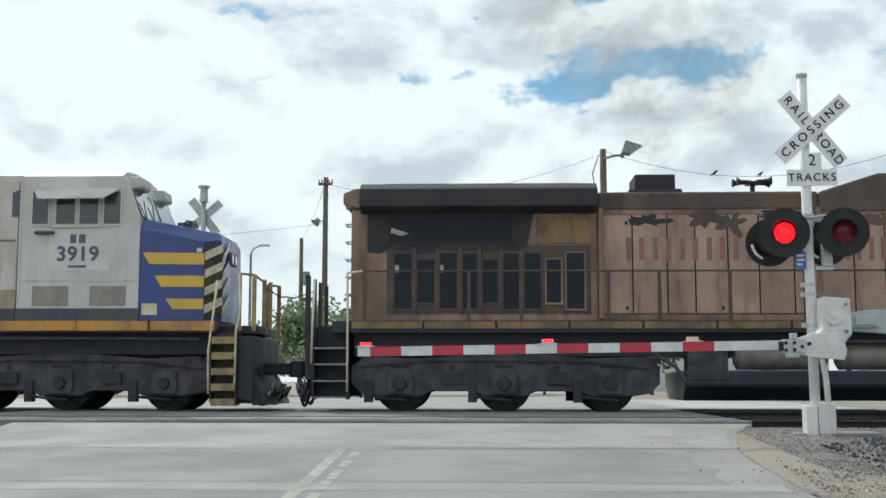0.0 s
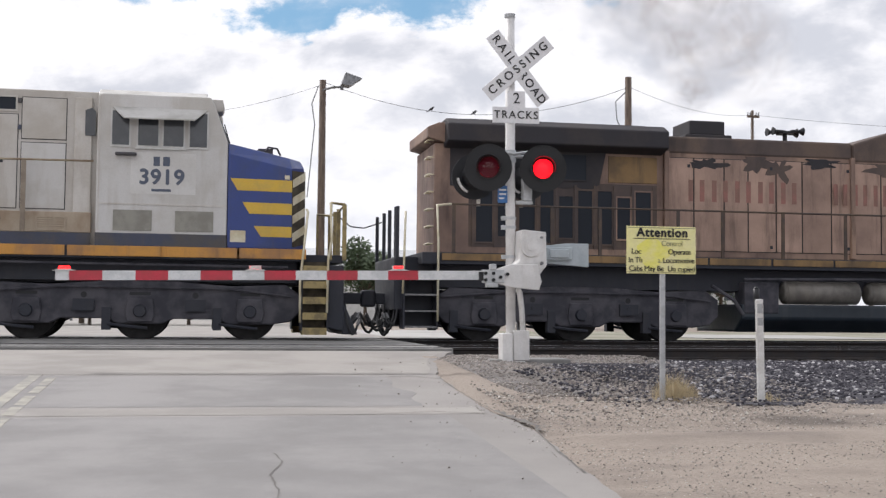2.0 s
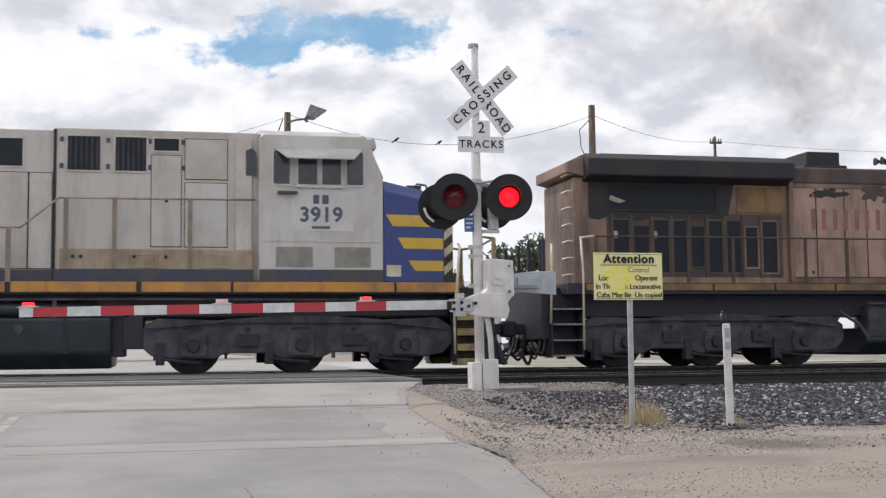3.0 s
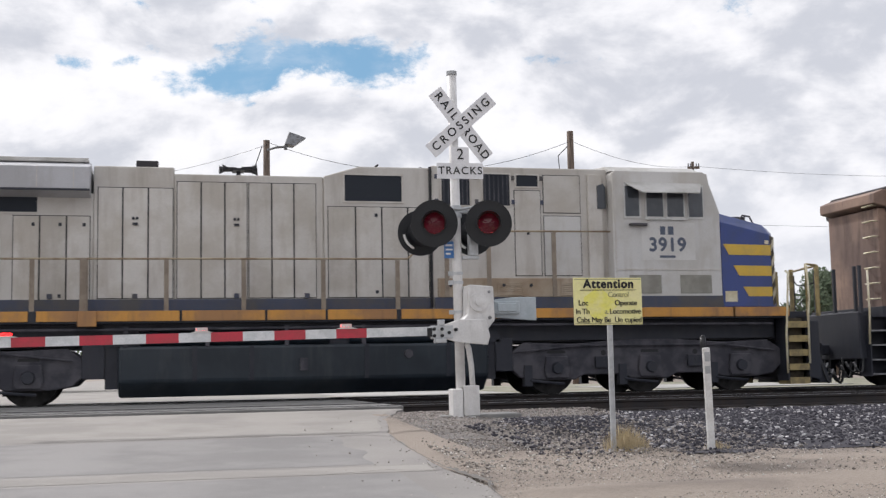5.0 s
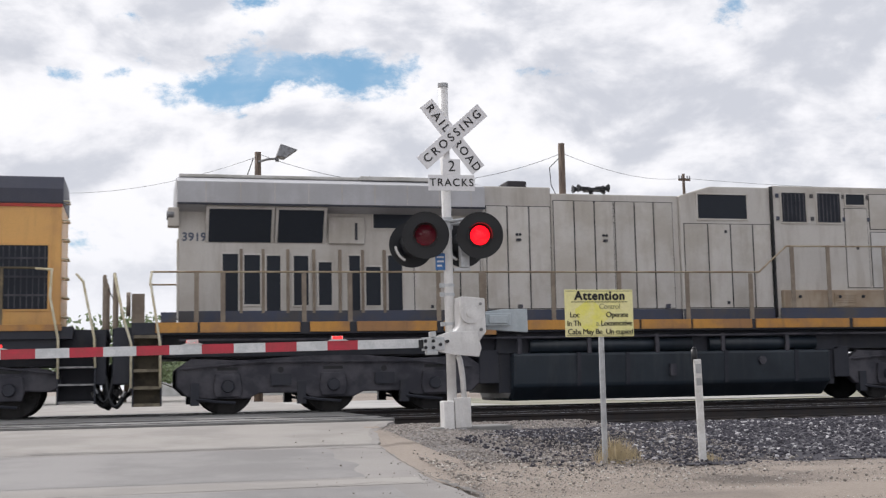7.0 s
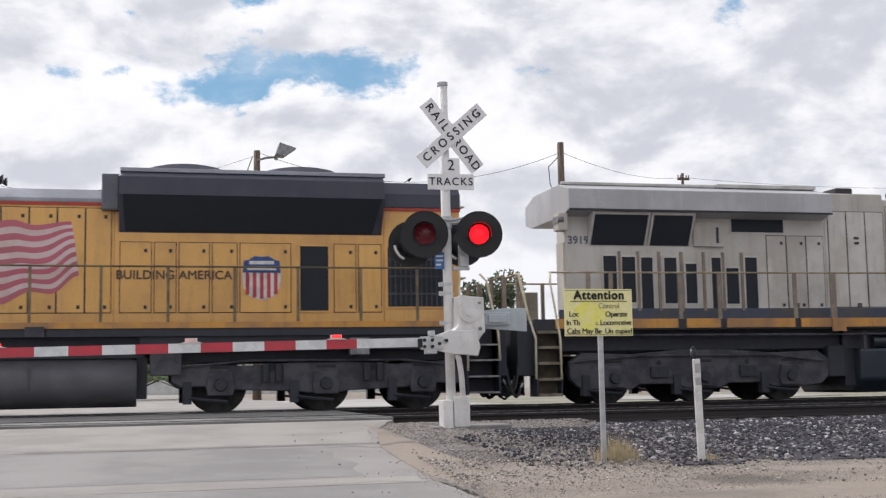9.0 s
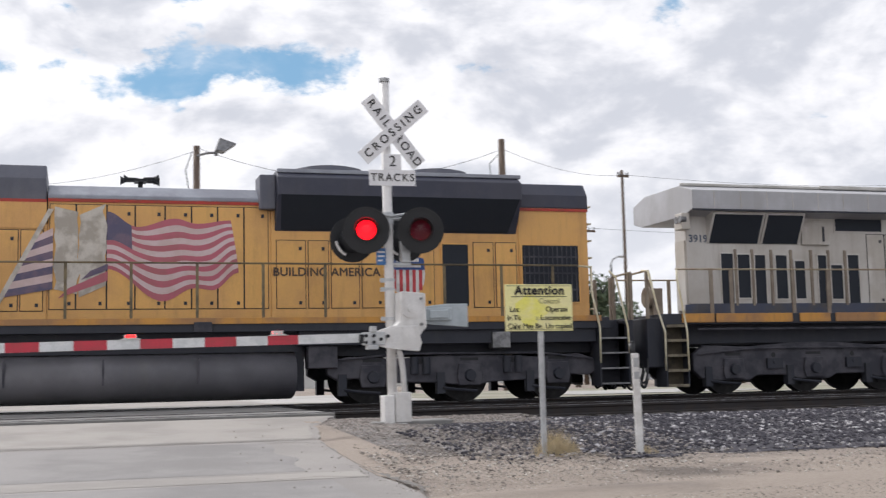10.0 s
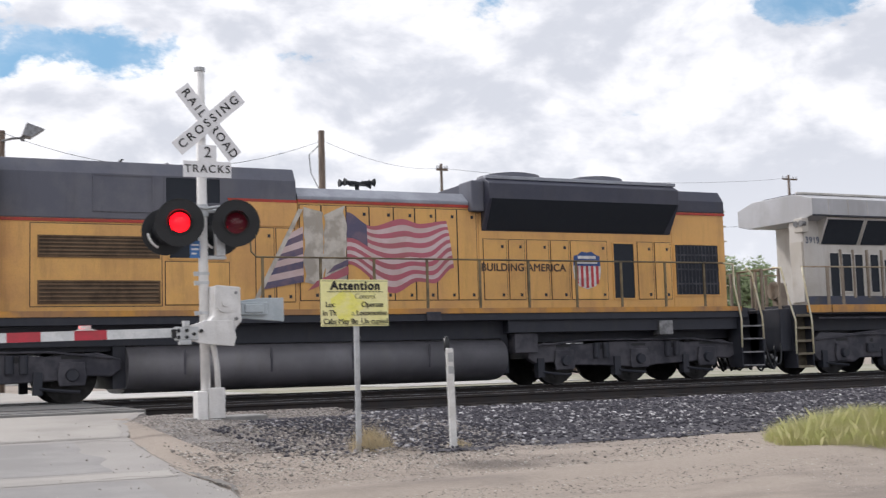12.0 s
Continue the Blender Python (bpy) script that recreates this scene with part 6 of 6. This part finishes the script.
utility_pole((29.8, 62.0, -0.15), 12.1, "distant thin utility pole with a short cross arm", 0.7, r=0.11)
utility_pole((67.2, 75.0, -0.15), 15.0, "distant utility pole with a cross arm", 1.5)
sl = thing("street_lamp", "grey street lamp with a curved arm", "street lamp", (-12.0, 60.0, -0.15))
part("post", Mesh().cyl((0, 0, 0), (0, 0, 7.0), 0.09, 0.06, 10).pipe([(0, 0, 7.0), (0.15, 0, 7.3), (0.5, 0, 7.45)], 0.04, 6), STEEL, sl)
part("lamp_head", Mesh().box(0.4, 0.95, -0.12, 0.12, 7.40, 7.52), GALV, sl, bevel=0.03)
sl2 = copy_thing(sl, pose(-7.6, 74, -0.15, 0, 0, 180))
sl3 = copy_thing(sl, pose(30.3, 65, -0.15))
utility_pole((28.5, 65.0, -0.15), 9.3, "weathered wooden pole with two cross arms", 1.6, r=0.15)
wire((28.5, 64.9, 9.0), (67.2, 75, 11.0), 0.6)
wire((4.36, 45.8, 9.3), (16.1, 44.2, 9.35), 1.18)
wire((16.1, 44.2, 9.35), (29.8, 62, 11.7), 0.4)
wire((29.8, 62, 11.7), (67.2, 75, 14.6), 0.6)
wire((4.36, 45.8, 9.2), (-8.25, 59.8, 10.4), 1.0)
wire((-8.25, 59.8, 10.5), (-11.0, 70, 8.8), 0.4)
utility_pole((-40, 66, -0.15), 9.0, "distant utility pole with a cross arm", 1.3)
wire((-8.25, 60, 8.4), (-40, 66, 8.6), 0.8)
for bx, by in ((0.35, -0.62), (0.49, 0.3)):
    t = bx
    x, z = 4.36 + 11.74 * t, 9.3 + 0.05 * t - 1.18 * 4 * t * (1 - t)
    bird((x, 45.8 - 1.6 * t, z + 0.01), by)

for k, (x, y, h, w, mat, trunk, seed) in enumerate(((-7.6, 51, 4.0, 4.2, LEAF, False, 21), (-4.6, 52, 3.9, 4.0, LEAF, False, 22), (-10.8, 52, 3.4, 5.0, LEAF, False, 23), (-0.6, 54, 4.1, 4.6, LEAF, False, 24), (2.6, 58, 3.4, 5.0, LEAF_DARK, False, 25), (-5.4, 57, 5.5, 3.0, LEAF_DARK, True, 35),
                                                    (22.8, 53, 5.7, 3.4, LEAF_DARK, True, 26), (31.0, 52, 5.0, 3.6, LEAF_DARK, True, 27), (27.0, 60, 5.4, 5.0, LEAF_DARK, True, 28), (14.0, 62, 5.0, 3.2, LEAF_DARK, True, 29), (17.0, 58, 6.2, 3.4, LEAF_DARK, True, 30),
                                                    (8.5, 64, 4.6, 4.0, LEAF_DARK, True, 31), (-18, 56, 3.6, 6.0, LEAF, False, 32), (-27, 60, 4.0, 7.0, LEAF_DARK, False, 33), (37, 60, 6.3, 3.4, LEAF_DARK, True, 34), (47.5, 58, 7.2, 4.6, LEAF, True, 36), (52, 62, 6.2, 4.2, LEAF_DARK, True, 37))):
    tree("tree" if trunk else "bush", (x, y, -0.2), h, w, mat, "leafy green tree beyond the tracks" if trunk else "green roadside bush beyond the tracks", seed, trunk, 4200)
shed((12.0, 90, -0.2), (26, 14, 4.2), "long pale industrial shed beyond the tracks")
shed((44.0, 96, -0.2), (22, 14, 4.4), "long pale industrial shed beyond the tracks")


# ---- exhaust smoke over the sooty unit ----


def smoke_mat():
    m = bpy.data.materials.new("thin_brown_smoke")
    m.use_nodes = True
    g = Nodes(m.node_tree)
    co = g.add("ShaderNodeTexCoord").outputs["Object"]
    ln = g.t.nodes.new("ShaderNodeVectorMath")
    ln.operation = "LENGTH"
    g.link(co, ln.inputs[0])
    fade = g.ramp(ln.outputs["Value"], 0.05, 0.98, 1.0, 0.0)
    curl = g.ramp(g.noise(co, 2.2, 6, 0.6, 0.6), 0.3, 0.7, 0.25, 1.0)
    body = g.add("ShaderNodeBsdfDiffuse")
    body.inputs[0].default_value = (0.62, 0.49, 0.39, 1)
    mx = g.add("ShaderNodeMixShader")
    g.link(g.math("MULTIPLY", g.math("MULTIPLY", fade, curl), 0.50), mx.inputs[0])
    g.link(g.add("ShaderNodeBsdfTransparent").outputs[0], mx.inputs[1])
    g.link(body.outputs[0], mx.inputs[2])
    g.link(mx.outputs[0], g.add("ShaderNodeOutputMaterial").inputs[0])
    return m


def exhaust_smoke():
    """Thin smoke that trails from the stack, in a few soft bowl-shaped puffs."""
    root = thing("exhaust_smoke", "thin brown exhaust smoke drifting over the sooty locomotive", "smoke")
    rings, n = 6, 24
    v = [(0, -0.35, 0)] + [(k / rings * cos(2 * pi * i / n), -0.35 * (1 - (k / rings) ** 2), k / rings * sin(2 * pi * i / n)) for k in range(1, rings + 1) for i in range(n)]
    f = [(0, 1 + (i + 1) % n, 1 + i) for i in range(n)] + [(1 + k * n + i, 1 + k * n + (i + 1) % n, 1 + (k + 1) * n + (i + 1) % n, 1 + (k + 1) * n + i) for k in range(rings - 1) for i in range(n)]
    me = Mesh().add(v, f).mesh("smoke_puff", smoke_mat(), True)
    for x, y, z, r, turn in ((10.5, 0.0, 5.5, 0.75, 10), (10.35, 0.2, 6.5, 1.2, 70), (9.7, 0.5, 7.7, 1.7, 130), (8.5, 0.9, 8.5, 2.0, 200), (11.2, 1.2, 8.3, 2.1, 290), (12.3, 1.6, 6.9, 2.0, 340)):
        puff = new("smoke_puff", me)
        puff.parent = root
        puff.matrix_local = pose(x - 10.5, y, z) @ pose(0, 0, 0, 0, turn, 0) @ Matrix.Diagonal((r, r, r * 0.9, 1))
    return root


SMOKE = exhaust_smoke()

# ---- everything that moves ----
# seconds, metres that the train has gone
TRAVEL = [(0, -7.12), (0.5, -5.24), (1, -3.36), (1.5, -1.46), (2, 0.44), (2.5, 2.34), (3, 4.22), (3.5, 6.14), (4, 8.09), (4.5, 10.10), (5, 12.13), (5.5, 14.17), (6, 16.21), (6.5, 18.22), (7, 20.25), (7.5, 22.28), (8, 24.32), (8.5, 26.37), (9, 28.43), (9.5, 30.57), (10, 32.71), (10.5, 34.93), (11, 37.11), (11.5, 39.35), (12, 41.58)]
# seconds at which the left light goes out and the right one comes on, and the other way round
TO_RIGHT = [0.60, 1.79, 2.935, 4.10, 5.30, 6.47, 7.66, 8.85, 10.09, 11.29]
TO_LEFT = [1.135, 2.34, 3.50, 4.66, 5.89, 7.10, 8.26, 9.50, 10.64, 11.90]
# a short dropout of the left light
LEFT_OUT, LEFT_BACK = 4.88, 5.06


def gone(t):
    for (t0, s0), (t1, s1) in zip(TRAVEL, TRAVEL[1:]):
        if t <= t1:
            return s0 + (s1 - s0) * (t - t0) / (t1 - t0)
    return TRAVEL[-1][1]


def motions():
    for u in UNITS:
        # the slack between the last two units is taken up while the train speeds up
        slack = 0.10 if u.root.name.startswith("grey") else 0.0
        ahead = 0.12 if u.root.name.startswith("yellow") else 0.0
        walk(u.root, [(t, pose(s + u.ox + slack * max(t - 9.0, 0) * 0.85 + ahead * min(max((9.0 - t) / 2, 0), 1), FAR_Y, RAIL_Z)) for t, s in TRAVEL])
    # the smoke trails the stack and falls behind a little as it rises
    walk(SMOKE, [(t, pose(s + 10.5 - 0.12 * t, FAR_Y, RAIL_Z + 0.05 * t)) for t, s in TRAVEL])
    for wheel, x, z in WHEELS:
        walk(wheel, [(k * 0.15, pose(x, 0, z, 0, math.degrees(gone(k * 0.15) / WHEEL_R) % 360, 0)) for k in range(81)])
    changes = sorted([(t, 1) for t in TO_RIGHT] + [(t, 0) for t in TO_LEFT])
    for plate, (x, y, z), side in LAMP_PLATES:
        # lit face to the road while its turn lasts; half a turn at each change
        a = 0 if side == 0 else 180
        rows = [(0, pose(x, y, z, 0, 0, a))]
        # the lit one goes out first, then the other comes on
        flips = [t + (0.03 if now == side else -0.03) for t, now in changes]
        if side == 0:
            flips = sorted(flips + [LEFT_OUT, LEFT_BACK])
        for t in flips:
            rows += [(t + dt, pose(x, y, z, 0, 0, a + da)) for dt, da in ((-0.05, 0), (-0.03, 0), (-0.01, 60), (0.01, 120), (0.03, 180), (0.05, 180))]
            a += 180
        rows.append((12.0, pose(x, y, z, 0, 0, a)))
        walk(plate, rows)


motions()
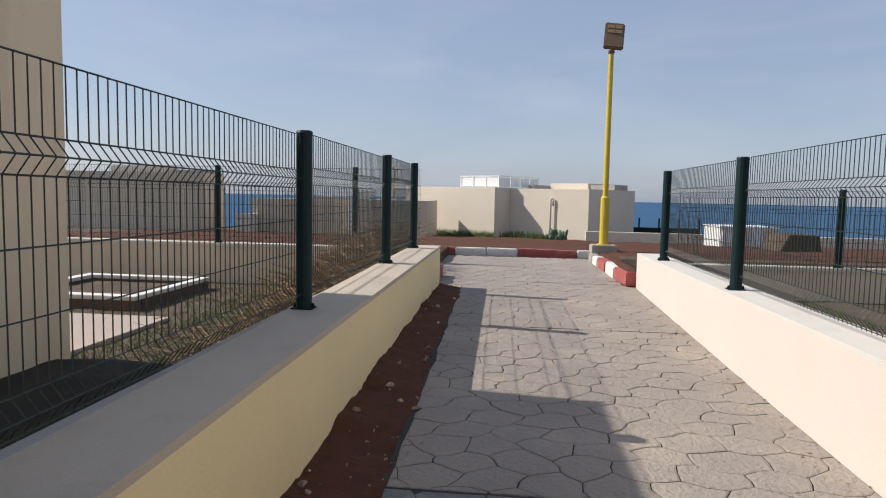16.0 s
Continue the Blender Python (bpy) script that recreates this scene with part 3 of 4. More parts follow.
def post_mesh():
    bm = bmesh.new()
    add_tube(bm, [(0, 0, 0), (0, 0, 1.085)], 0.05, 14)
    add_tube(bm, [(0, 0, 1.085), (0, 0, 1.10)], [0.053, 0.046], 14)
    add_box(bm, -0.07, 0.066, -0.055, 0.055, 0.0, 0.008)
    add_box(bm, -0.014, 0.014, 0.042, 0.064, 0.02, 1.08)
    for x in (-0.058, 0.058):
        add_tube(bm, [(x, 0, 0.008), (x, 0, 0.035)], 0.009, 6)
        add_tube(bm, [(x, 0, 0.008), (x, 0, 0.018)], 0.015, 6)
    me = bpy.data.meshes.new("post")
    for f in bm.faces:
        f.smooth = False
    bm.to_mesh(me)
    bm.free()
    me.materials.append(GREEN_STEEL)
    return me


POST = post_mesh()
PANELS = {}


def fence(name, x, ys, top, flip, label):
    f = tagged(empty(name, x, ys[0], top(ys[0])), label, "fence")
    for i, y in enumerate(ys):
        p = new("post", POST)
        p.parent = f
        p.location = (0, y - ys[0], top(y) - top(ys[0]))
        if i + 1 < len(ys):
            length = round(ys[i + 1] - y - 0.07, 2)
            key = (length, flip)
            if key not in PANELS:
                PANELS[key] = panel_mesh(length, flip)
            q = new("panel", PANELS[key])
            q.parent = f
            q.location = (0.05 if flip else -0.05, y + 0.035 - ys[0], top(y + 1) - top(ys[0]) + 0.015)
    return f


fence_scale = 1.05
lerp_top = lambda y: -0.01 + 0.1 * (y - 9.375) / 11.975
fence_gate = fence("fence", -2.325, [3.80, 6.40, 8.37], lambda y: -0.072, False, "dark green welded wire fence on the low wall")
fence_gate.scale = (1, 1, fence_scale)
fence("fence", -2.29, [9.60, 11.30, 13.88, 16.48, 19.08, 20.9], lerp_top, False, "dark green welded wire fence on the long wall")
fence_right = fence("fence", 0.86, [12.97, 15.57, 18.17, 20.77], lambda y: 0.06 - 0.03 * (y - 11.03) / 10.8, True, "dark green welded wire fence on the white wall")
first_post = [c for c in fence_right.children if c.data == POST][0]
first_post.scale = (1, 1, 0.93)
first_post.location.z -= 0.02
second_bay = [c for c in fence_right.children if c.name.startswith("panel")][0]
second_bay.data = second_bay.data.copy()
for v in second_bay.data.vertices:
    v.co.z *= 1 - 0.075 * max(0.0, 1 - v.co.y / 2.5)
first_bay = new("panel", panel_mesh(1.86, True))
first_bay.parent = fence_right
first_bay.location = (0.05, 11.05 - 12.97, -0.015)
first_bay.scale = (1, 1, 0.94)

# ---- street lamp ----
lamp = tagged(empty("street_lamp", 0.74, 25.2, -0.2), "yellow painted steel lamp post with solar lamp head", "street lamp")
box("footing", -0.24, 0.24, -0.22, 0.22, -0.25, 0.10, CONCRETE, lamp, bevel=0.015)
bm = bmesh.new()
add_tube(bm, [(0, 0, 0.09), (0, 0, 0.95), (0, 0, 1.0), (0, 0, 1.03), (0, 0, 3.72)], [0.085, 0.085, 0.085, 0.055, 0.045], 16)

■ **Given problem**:
The line containing "finishes the script." opens the part, and the line containing "bird((x, 45.8 - 1.6 * t, z + 0.01), by)" closes it. Output that part exactly, with both, and only that.

■ **Solution**:
Continue the Blender Python (bpy) script that recreates this scene with part 6 of 6. This part finishes the script.
utility_pole((29.8, 62.0, -0.15), 12.1, "distant thin utility pole with a short cross arm", 0.7, r=0.11)
utility_pole((67.2, 75.0, -0.15), 15.0, "distant utility pole with a cross arm", 1.5)
sl = thing("street_lamp", "grey street lamp with a curved arm", "street lamp", (-12.0, 60.0, -0.15))
part("post", Mesh().cyl((0, 0, 0), (0, 0, 7.0), 0.09, 0.06, 10).pipe([(0, 0, 7.0), (0.15, 0, 7.3), (0.5, 0, 7.45)], 0.04, 6), STEEL, sl)
part("lamp_head", Mesh().box(0.4, 0.95, -0.12, 0.12, 7.40, 7.52), GALV, sl, bevel=0.03)
sl2 = copy_thing(sl, pose(-7.6, 74, -0.15, 0, 0, 180))
sl3 = copy_thing(sl, pose(30.3, 65, -0.15))
utility_pole((28.5, 65.0, -0.15), 9.3, "weathered wooden pole with two cross arms", 1.6, r=0.15)
wire((28.5, 64.9, 9.0), (67.2, 75, 11.0), 0.6)
wire((4.36, 45.8, 9.3), (16.1, 44.2, 9.35), 1.18)
wire((16.1, 44.2, 9.35), (29.8, 62, 11.7), 0.4)
wire((29.8, 62, 11.7), (67.2, 75, 14.6), 0.6)
wire((4.36, 45.8, 9.2), (-8.25, 59.8, 10.4), 1.0)
wire((-8.25, 59.8, 10.5), (-11.0, 70, 8.8), 0.4)
utility_pole((-40, 66, -0.15), 9.0, "distant utility pole with a cross arm", 1.3)
wire((-8.25, 60, 8.4), (-40, 66, 8.6), 0.8)
for bx, by in ((0.35, -0.62), (0.49, 0.3)):
    t = bx
    x, z = 4.36 + 11.74 * t, 9.3 + 0.05 * t - 1.18 * 4 * t * (1 - t)
    bird((x, 45.8 - 1.6 * t, z + 0.01), by)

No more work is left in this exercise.